In the end, I enjoyed reading the book, but I think I didn’t connect well with the plot. The lack of world building frustrated me, but Lilac had great character development. For each thing I disliked, I found another element I enjoyed. So, I’m still conflicted on how I feel about this book.

If you like sci-fi or romance, these books are certainly going to be for you. I just hope that world building improves in the rest of this series!

3 stars

What do you think?

  • Have you read The Starbound Trilogy? Did you enjoy it? Should I keep going?
  • How do you feel about Amie Kaufman’s writing? Can you compare any of her works?
  • Does this book, a Titanic/Sci-Fi/Survival/Romance appeal to you? If so, why?
  • Do you like listening to author/book soundtracks? Why or why not? Where do you find them most often?

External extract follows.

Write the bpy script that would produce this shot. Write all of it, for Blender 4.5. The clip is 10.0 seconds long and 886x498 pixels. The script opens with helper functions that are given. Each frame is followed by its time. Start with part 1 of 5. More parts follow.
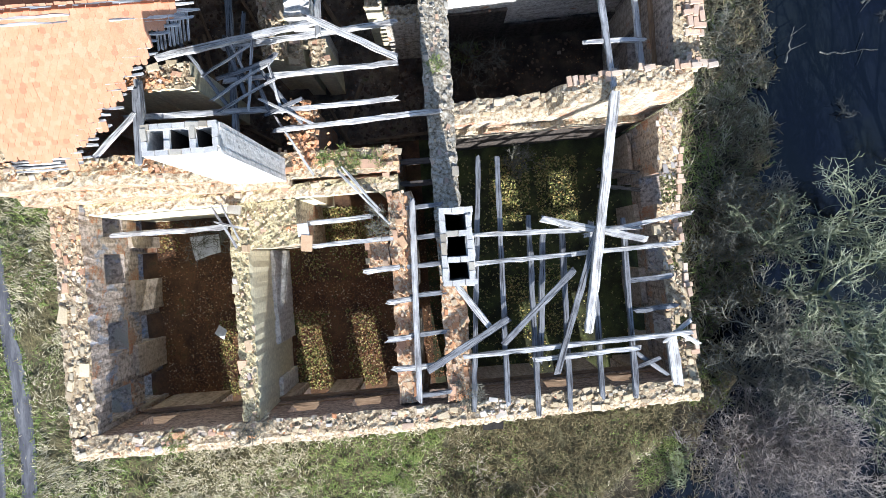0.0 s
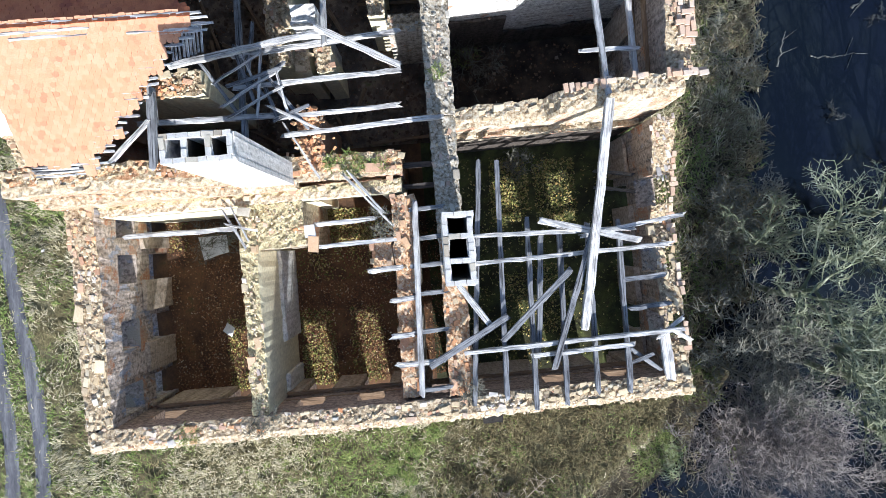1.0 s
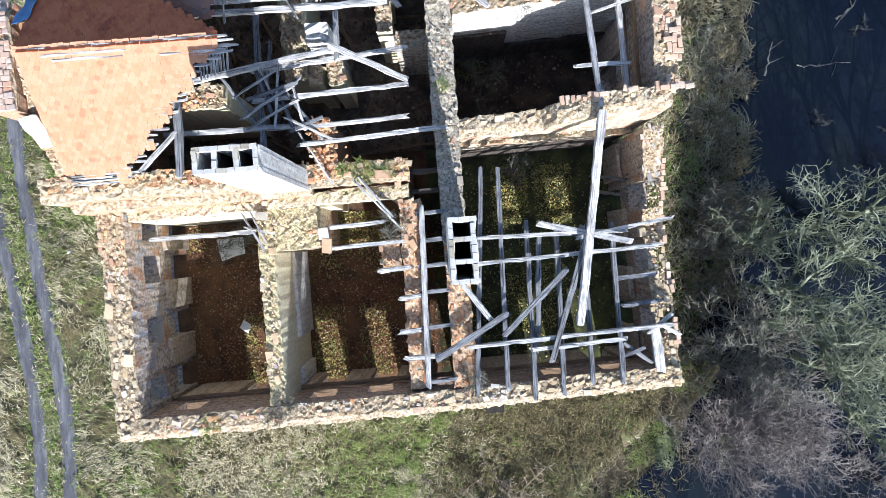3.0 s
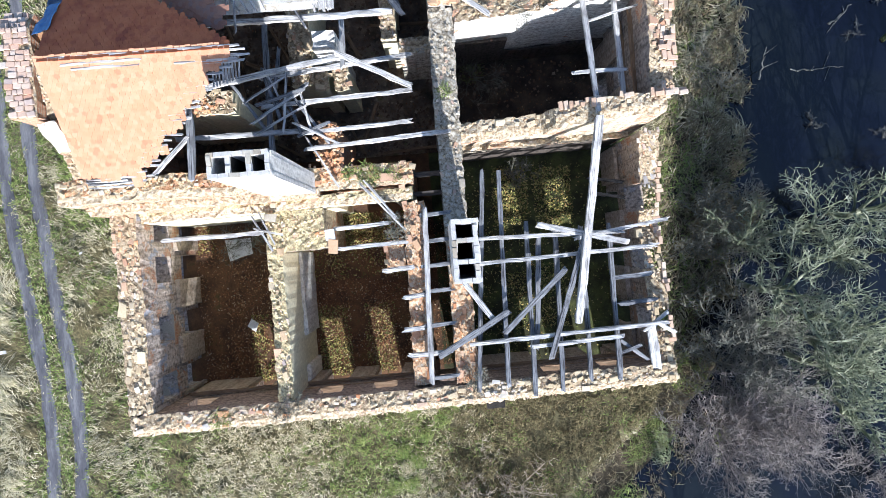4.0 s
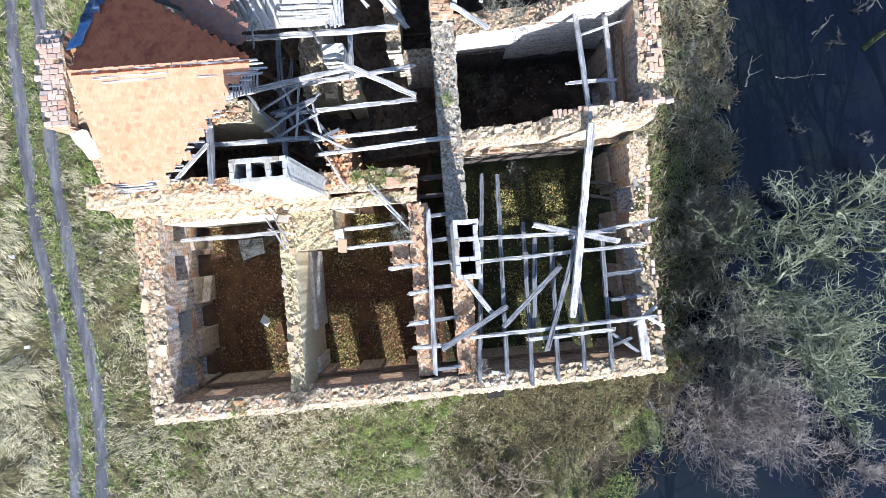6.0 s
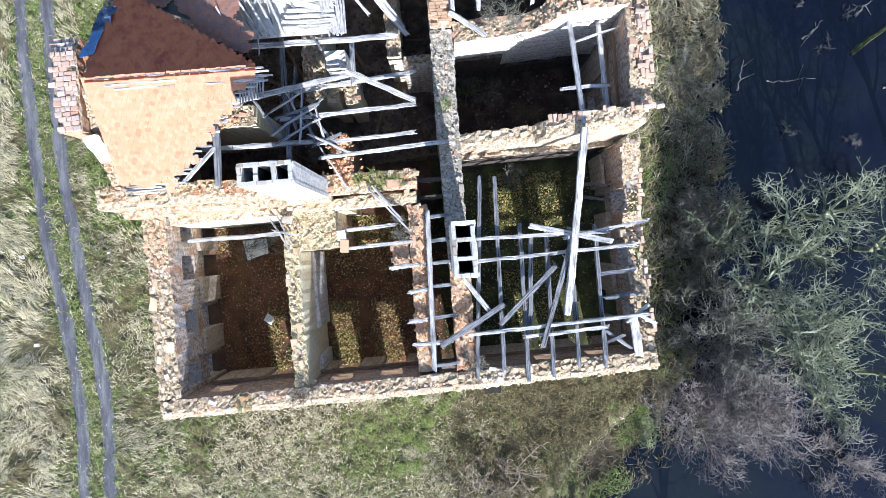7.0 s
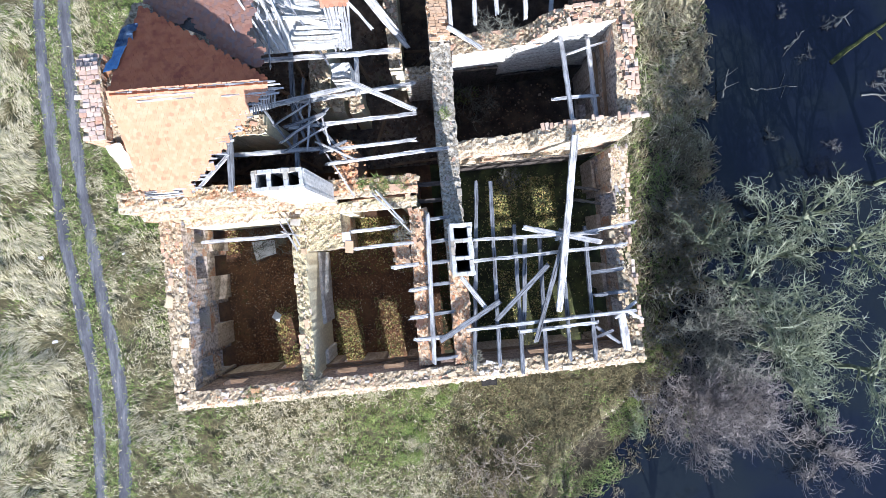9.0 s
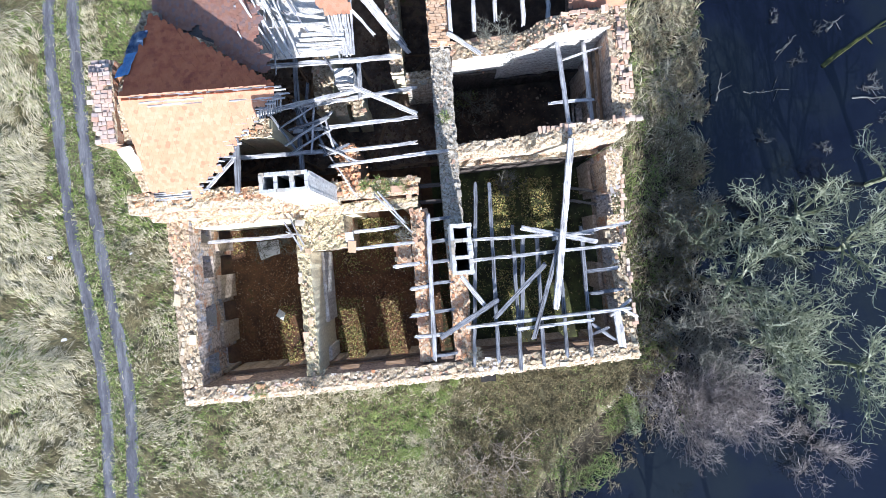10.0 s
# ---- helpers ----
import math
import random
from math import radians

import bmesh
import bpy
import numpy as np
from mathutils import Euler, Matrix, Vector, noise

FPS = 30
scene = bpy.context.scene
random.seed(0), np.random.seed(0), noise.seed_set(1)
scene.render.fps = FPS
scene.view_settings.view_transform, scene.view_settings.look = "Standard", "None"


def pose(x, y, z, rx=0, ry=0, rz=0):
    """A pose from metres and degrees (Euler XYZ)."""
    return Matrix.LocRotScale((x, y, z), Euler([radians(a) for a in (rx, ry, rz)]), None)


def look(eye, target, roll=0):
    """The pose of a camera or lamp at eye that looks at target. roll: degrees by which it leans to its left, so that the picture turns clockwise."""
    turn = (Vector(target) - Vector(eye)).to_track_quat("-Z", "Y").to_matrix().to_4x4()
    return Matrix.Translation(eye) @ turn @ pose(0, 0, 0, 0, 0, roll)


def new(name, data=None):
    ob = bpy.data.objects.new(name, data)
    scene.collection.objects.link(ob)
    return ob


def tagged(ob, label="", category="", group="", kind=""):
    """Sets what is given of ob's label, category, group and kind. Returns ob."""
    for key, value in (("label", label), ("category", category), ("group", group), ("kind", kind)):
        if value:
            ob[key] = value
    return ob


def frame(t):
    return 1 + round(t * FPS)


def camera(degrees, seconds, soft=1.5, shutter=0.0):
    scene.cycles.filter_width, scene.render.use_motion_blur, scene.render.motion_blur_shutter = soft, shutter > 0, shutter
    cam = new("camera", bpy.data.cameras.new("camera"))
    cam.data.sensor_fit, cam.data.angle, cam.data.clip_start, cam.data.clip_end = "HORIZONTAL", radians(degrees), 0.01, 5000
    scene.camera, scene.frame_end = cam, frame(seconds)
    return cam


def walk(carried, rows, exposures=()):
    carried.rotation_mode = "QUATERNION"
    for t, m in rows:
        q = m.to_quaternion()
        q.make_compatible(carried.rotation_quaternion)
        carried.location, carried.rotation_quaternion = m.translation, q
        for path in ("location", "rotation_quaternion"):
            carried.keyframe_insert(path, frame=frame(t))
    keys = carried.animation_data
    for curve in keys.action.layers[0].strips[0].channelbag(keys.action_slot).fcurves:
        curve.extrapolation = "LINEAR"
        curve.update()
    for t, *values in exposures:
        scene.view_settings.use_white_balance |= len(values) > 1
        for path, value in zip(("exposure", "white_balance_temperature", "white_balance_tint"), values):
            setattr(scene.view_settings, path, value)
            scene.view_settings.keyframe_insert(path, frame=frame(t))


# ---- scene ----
cam = camera(70.0, 10.0, soft=0.4)
PATH = [
    (0, pose(13.182, 6.367, 27.567, -0.079, -0.293, -4.030)),
    (0.5, pose(13.156, 6.471, 27.989, -0.354, -0.324, -4.076)),
    (1, pose(13.103, 6.514, 28.409, -0.391, -0.360, -4.134)),
    (1.5, pose(13.114, 6.457, 28.837, -0.320, -0.276, -4.135)),
    (2, pose(13.068, 6.478, 29.256, -0.331, -0.203, -4.156)),
    (2.5, pose(13.020, 6.548, 29.644, -0.428, -0.188, -4.215)),
    (4, pose(12.914, 6.637, 30.832, -0.453, -0.118, -4.328)),
    (4.5, pose(12.839, 6.604, 31.241, -0.360, -0.113, -4.343)),
    (5, pose(12.842, 6.574, 31.653, -0.365, -0.044, -4.364)),
    (5.5, pose(12.817, 6.570, 32.075, -0.362, -0.066, -4.374)),
    (7, pose(12.863, 6.570, 33.361, -0.347, -0.094, -4.455)),
    (7.5, pose(12.884, 6.581, 33.807, -0.335, -0.068, -4.459)),
    (8, pose(12.872, 6.570, 34.236, -0.314, -0.133, -4.491)),
    (8.5, pose(12.866, 6.563, 34.661, -0.298, -0.152, -4.526)),
    (9, pose(12.869, 6.562, 35.081, -0.273, -0.158, -4.531)),
    (9.5, pose(12.876, 6.573, 35.505, -0.317, -0.174, -4.557)),
    (10, pose(12.835, 6.542, 35.931, -0.252, -0.196, -4.578)),
]
walk(cam, PATH, exposures=[(0.0, 0.98, 5750, 10), (10.0, 1.16, 5500, 14)])

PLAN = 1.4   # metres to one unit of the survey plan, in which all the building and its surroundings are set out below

# ---- world and sun ----
SUN_DIR = Vector((0.135, -1.0, 0.47)).normalized()
world = bpy.data.worlds.new("sky")
scene.world = world
world.use_nodes = True
wn = world.node_tree.nodes
sky = wn.new("ShaderNodeTexSky")
sky.sky_type = "NISHITA"
sky.sun_disc = False
sky.sun_elevation = math.asin(SUN_DIR.z)
sky.sun_rotation = radians(172.3)
wn["Background"].inputs["Strength"].default_value = 0.105
world.node_tree.links.new(sky.outputs["Color"], wn["Background"].inputs["Color"])
sun = new("sun", bpy.data.lights.new("sun", "SUN"))
sun.data.energy, sun.data.angle, sun.data.color = 5.0, radians(0.5), (1.0, 0.95, 0.87)
sun.matrix_world = look((0, 0, 40), Vector((0, 0, 40)) - SUN_DIR)


# ---- materials ----
def ramp(nt, src, stops):
    r = nt.nodes.new("ShaderNodeValToRGB")
    el = r.color_ramp.elements
    while len(el) < len(stops):
        el.new(0.5)
    for e, (p, c) in zip(el, stops):
        e.position, e.color = p, (*c, 1)
    nt.links.new(src, r.inputs[0])
    return r.outputs[0]


def noise_tex(nt, vec, scale, detail=5.0, rough=0.6):
    n = nt.nodes.new("ShaderNodeTexNoise")
    n.inputs["Scale"].default_value, n.inputs["Detail"].default_value, n.inputs["Roughness"].default_value = scale, detail, rough
    nt.links.new(vec, n.inputs["Vector"])
    return n.outputs["Fac"]


def mix(nt, fac, a, b, kind="MIX"):
    m = nt.nodes.new("ShaderNodeMix")
    m.data_type, m.blend_type = "RGBA", kind
    for s, v in ((m.inputs[0], fac), (m.inputs[6], a), (m.inputs[7], b)):
        if isinstance(v, (int, float)):
            s.default_value = v
        elif isinstance(v, tuple):
            s.default_value = (*v, 1)
        else:
            nt.links.new(v, s)
    return m.outputs[2]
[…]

  • Resh Susan @ The Book Satchel September 14, 2016 at 10:32 pm

    Great review. You start off funny and had me thinking about the name of the ship. Icarus! 😀
    Or maybe they just thought of the flying part and not about the falling part. I dislike books with no world building. So not sure about this one

    • Jackie B September 15, 2016 at 8:48 am

      Right? I have some theories about why it was named Icarus, though… Regardless, a lack of worldbuilding is typically a huge distractor for me. But I can get around it if there is some fantastic character development (I’m looking at you Carry On). Fortunately, I rarely run into this concern!